Spring Cleaning: Hunting Style

Homeowners across this great country are tackling spring cleaning chores, both inside and out in the yard. The type of spring cleaning I'm talking about actually occurs in the woods, and if you're in pursuit of game (likely a tom turkey) this spring, maybe you should consider cleaning up the woods.

Shed Antlers
And you thought I wasn't going to mention antlers? Yes, I enjoy scouring the country for shed antlers in the spring, but it's much more than an addiction; it's an eye opener for the big game season ahead. Whenever I'm in pursuit of toms, I'm always inspecting the woods with shed antlers in mind. This also opens my eyes to past deer evidence, and that's a good thing. Why? Oftentimes I'm turkey hunting the same woods I'll be deer hunting in later.

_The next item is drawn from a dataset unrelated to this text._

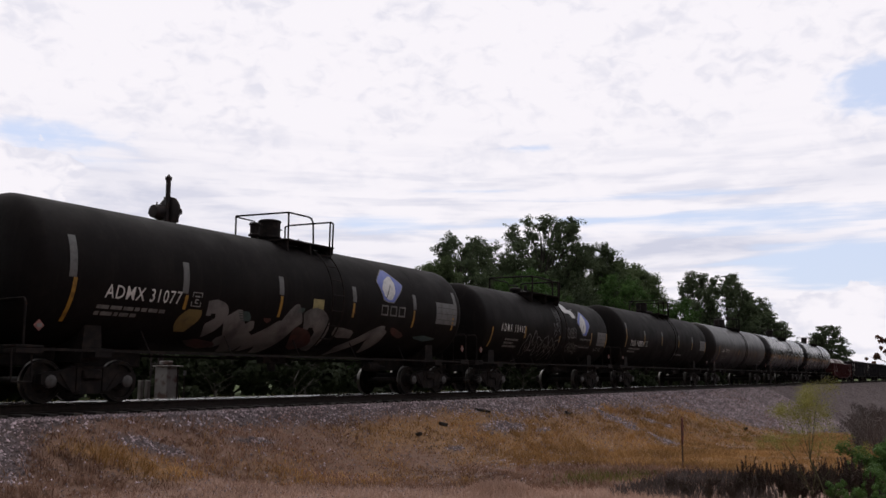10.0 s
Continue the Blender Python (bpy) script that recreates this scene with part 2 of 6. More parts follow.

I'm always on the hunt for new travel corridors, better pinch points, old rub lines and scrape sign left from the previous autumn. Finding a shed antler or two gives me the evidence a buck made it through the season, and I can set goals based on the evidence in hand.

Mushrooms Antlers are ornate, but morel mushrooms are simply delicious, and turkey time is an ideal time to pick a pocket full of these natural treats. The Holy Grail of mushrooms is the morel. They're found throughout turkey country and often thrive in moist lowlands, but any woodlot with moist soil could sprout a batch.

Before you get serious about mushroom hunting while pursuing gobblers, consider doing some research. All mushrooms are not created equal. While morels have great flavor and provide the perfect accompaniment to roast turkey, or a juicy sirloin, many others are poisonous. Purchase books or study up online to ensure your safety after picking a supply.

Native American Artifacts
Finally, spring showers occasionally uncover Indiana Jones' style treasure. Native American artifacts wash out of banks and gravel beds every spring. Taking a break near a likely spot could land you with a shiny new arrowhead or even a better prize.

Before you add a shovel and pick to your turkey gear remember that most archeological excavation on public lands is illegal without a permit. That leaves you with finding a part of America's history solely on private land. Even then you might need written permission, and without a doubt, verbal permission to look for an artifact of the past. Check all laws first and then begin your search.